— Start The records —
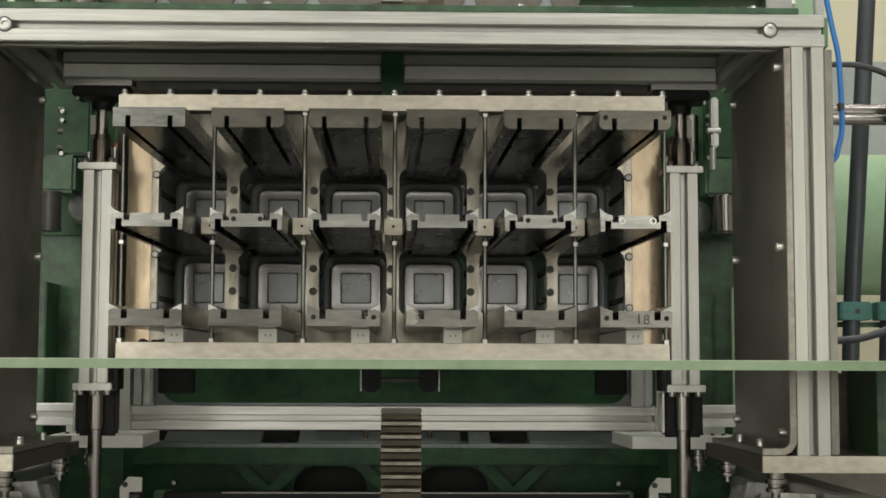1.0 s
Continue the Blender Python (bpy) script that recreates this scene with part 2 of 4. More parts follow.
def ring_plate(bm, x0, x1, z0, z1, hole, y0, y1):
    """A rectangular cell of a plate with one rounded hole through it."""
    cx, cz = sum(p[0] for p in hole) / len(hole), sum(p[1] for p in hole) / len(hole)
    outer = []
    for px, pz in hole:
        dx, dz = px - cx, pz - cz
        s = min((((x1 - cx) if dx > 0 else (x0 - cx)) / dx) if abs(dx) > 1e-9 else 1e9,
                (((z1 - cz) if dz > 0 else (z0 - cz)) / dz) if abs(dz) > 1e-9 else 1e9)
        outer.append((cx + dx * s, cz + dz * s))
    # snap the nearest ray to every corner
    for corner in ((x0, z0), (x0, z1), (x1, z0), (x1, z1)):
        k = min(range(len(outer)), key=lambda i: (outer[i][0] - corner[0]) ** 2 + (outer[i][1] - corner[1]) ** 2)
        outer[k] = corner
    loft([[(x, y0, z) for x, z in outer], [(x, y0, z) for x, z in hole], [(x, y1, z) for x, z in hole], [(x, y1, z) for x, z in outer],
          [(x, y0, z) for x, z in outer]], bm)
    return bm


def socket_bolt(parent, at, axis="y", r=0.0065, h=0.007, sign=-1, mat=None, name="bolt"):
    """A socket head with a hexagonal recess, facing sign along its axis."""
    s = sign
    bm = spin(axis, at, [(0, r), (s * h * 0.85, r), (s * h, r * 0.85), (s * h, r * 0.5)], 16, close=False)
    bm2 = spin(axis, at, [(s * h, r * 0.52), (s * h * 0.4, r * 0.5)], 6, bm, close=False)
    a, b, c = AX[axis]
    vs = []
    for k in range(6):
        co = list(at)
        co[a] += r * 0.5 * math.cos(math.pi * k / 3)
        co[b] += r * 0.5 * math.sin(math.pi * k / 3)
        co[c] += s * h * 0.4
        vs.append(bm2.verts.new(co))
    bm2.faces.new(vs)
    return part(name, bm2, mat or BOLT, parent, smooth=True)


def hex_nut(parent, at, axis="z", r=0.007, h=0.006, mat=None, name="nut"):
    return part(name, spin(axis, at, [(0, r * 0.95), (h * 0.12, r), (h * 0.88, r), (h, r * 0.9)], 6), mat or BOLT, parent)


def tube(points, r, n=12, bm=None):
    """A hose along a smooth line through the points."""
    bm = bm or bmesh.new()
    P = [Vector(p) for p in points]
    P = [P[0] * 2 - P[1]] + P + [P[-1] * 2 - P[-2]]
    line = []
    for i in range(1, len(P) - 2):
        for k in range(8):
            u = k / 8
            a, b, c, d = P[i - 1], P[i], P[i + 1], P[i + 2]
            line.append(0.5 * (2 * b + (c - a) * u + (2 * a - 5 * b + 4 * c - d) * u * u + (3 * b - a - 3 * c + d) * u ** 3))
    line.append(P[-2])
    loops = []
    side = Vector((0.13, 0.9, 0.41)).normalized()
    for i, p in enumerate(line):
        t = (line[min(i + 1, len(line) - 1)] - line[max(i - 1, 0)]).normalized()
        s = (side - t * side.dot(t)).normalized()
        u = t.cross(s)
        loops.append([tuple(p + r * (math.cos(2 * math.pi * k / n) * s + math.sin(2 * math.pi * k / n) * u)) for k in range(n)])
    return loft(loops, bm, True, True)


def write_text(parent, body, size, at, mat, name="writing"):
    c = bpy.data.curves.new(name, "FONT")
    c.body, c.size, c.extrude, c.align_x, c.align_y = body, size, 0.0002, "CENTER", "CENTER"
    tmp = bpy.data.objects.new(name, c)
    scene.collection.objects.link(tmp)
    me = bpy.data.meshes.new_from_object(tmp.evaluated_get(bpy.context.evaluated_depsgraph_get()))
    bpy.data.objects.remove(tmp)
    me.materials.clear()
    me.materials.append(mat)
    ob = new(name, me)
    ob.parent = parent
    top, base = parent, Vector((0, 0, 0))
    while top is not None:
        base += top.location
        top = top.parent
    ob.location = Vector(at) - base
    ob.rotation_euler = (radians(90), 0, 0)
    return ob


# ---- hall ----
# unseen windows added to light the magazine; the second is central fill for trays
FILL_WINDOWS = [(-5.95, -2.5, 0.75, 3.35, 0.80), (-1.05, 0.95, 1.22, 1.6, 0.07), (1.75, 2.75, 0.75, 3.35, 0.22), (4.3, 6.4, 0.75, 3.35, 0.32)]


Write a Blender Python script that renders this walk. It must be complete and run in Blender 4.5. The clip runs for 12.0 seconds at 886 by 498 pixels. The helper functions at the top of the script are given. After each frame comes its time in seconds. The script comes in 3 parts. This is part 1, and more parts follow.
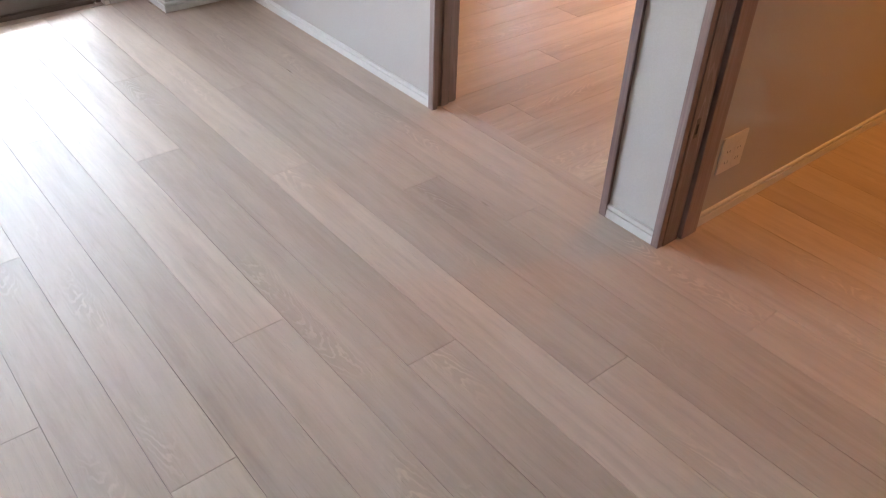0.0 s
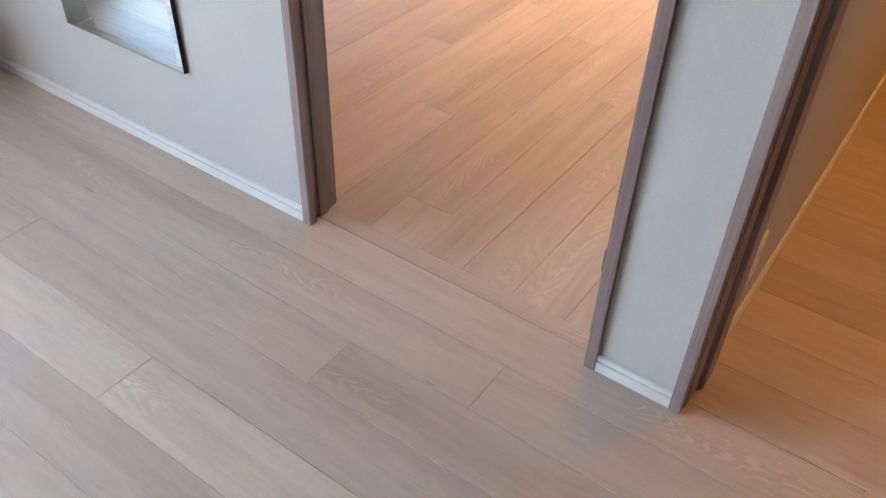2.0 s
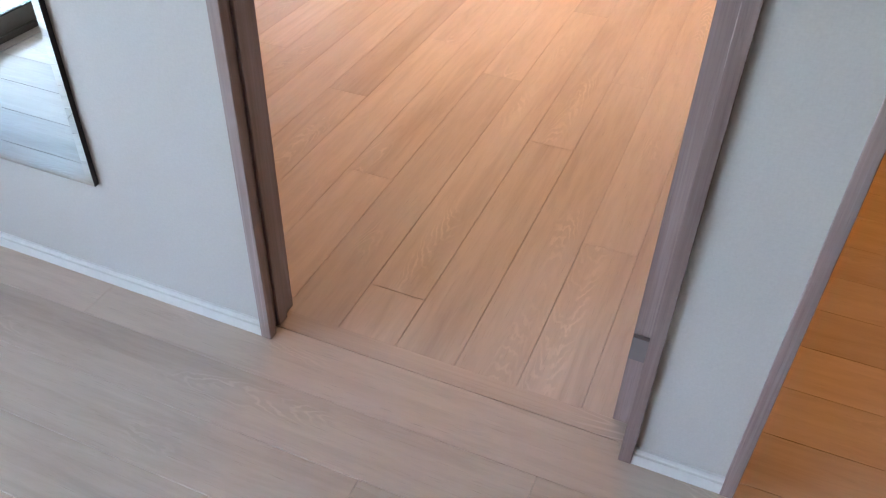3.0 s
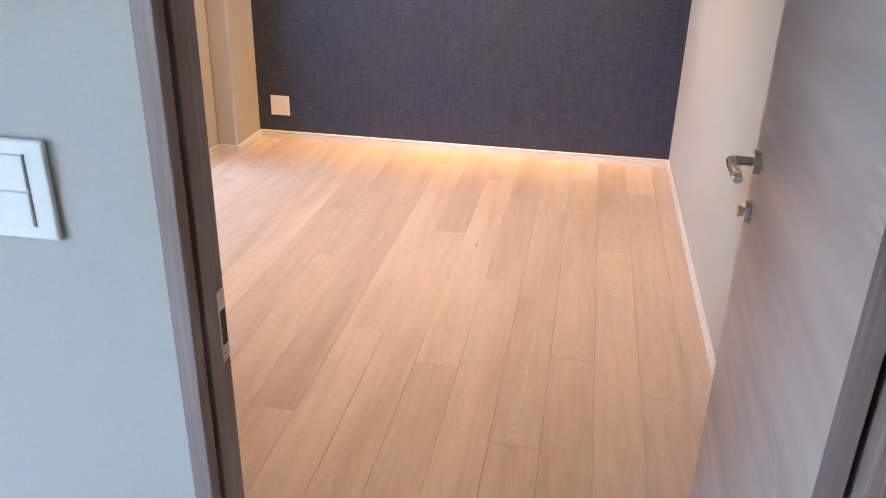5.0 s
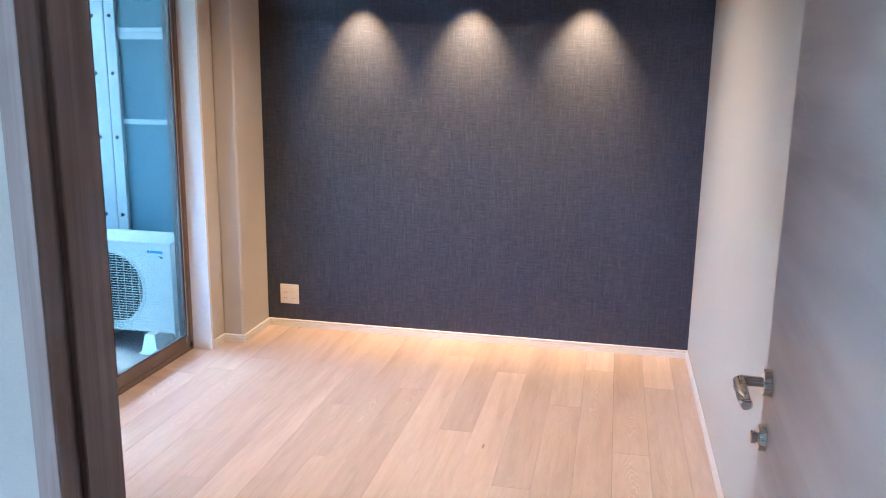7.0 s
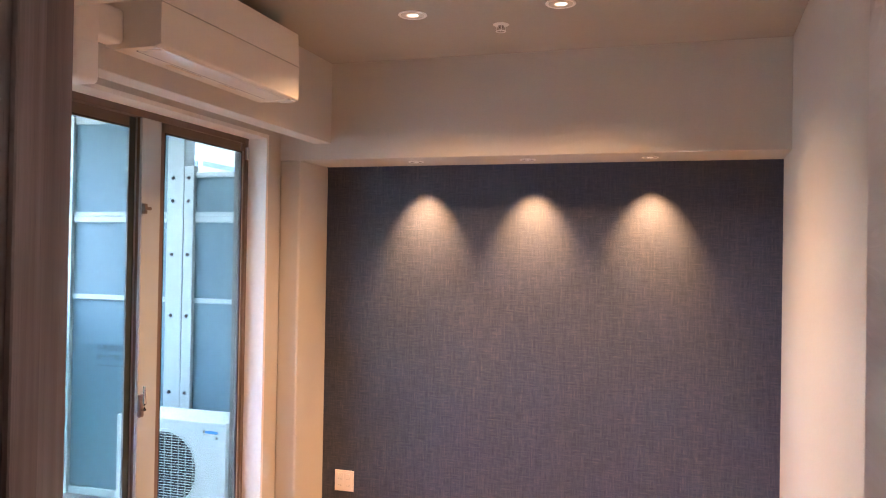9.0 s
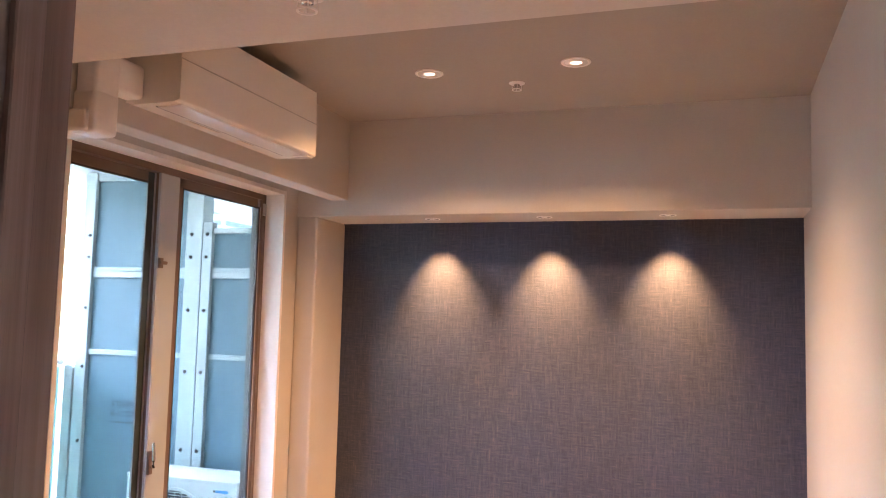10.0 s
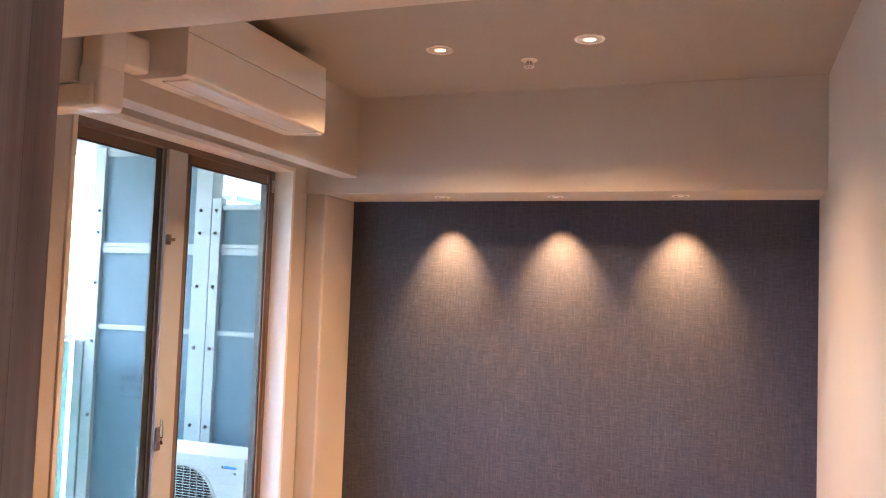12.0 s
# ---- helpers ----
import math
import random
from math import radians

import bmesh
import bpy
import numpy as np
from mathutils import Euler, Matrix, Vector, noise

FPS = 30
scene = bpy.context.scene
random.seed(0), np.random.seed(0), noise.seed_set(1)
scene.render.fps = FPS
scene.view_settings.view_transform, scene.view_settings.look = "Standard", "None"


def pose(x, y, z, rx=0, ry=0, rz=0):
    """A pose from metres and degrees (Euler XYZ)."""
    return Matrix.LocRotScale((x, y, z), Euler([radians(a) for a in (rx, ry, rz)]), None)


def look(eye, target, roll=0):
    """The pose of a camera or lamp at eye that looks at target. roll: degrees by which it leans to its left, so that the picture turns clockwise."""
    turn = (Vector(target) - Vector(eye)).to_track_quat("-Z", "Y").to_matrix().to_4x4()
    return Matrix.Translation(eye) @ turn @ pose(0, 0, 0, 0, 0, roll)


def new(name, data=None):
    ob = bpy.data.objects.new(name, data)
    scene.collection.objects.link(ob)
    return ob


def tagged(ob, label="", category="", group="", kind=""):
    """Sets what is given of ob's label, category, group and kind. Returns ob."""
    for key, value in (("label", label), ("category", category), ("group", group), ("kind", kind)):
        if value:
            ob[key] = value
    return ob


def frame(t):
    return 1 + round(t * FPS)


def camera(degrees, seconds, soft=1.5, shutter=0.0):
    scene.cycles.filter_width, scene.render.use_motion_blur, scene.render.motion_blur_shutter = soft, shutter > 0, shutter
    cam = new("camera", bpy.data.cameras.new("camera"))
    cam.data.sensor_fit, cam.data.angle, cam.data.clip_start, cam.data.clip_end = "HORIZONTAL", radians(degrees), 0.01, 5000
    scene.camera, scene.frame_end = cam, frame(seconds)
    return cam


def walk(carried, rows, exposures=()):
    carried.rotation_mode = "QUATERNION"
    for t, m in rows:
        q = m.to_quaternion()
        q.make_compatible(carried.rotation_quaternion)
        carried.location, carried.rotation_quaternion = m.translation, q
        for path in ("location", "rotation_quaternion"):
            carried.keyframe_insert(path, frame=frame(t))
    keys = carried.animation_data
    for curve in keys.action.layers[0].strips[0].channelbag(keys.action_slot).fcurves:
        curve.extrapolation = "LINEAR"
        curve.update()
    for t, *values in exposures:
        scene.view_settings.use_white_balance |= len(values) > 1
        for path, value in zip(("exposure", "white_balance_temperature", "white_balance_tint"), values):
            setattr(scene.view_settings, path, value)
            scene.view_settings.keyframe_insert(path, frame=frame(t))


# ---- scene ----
— End The records —
Begin at the first line of the material and copy each line exactly through the one containing "return part(name, spin(axis, at, [(0, r". Omit pictures.

1.0 s
Continue the Blender Python (bpy) script that recreates this scene with part 2 of 4. More parts follow.
def ring_plate(bm, x0, x1, z0, z1, hole, y0, y1):
    """A rectangular cell of a plate with one rounded hole through it."""
    cx, cz = sum(p[0] for p in hole) / len(hole), sum(p[1] for p in hole) / len(hole)
    outer = []
    for px, pz in hole:
        dx, dz = px - cx, pz - cz
        s = min((((x1 - cx) if dx > 0 else (x0 - cx)) / dx) if abs(dx) > 1e-9 else 1e9,
                (((z1 - cz) if dz > 0 else (z0 - cz)) / dz) if abs(dz) > 1e-9 else 1e9)
        outer.append((cx + dx * s, cz + dz * s))
    # snap the nearest ray to every corner
    for corner in ((x0, z0), (x0, z1), (x1, z0), (x1, z1)):
        k = min(range(len(outer)), key=lambda i: (outer[i][0] - corner[0]) ** 2 + (outer[i][1] - corner[1]) ** 2)
        outer[k] = corner
    loft([[(x, y0, z) for x, z in outer], [(x, y0, z) for x, z in hole], [(x, y1, z) for x, z in hole], [(x, y1, z) for x, z in outer],
          [(x, y0, z) for x, z in outer]], bm)
    return bm


def socket_bolt(parent, at, axis="y", r=0.0065, h=0.007, sign=-1, mat=None, name="bolt"):
    """A socket head with a hexagonal recess, facing sign along its axis."""
    s = sign
    bm = spin(axis, at, [(0, r), (s * h * 0.85, r), (s * h, r * 0.85), (s * h, r * 0.5)], 16, close=False)
    bm2 = spin(axis, at, [(s * h, r * 0.52), (s * h * 0.4, r * 0.5)], 6, bm, close=False)
    a, b, c = AX[axis]
    vs = []
    for k in range(6):
        co = list(at)
        co[a] += r * 0.5 * math.cos(math.pi * k / 3)
        co[b] += r * 0.5 * math.sin(math.pi * k / 3)
        co[c] += s * h * 0.4
        vs.append(bm2.verts.new(co))
    bm2.faces.new(vs)
    return part(name, bm2, mat or BOLT, parent, smooth=True)


def hex_nut(parent, at, axis="z", r=0.007, h=0.006, mat=None, name="nut"):
    return part(name, spin(axis, at, [(0, r * 0.95), (h * 0.12, r), (h * 0.88, r), (h, r * 0.9)], 6), mat or BOLT, parent)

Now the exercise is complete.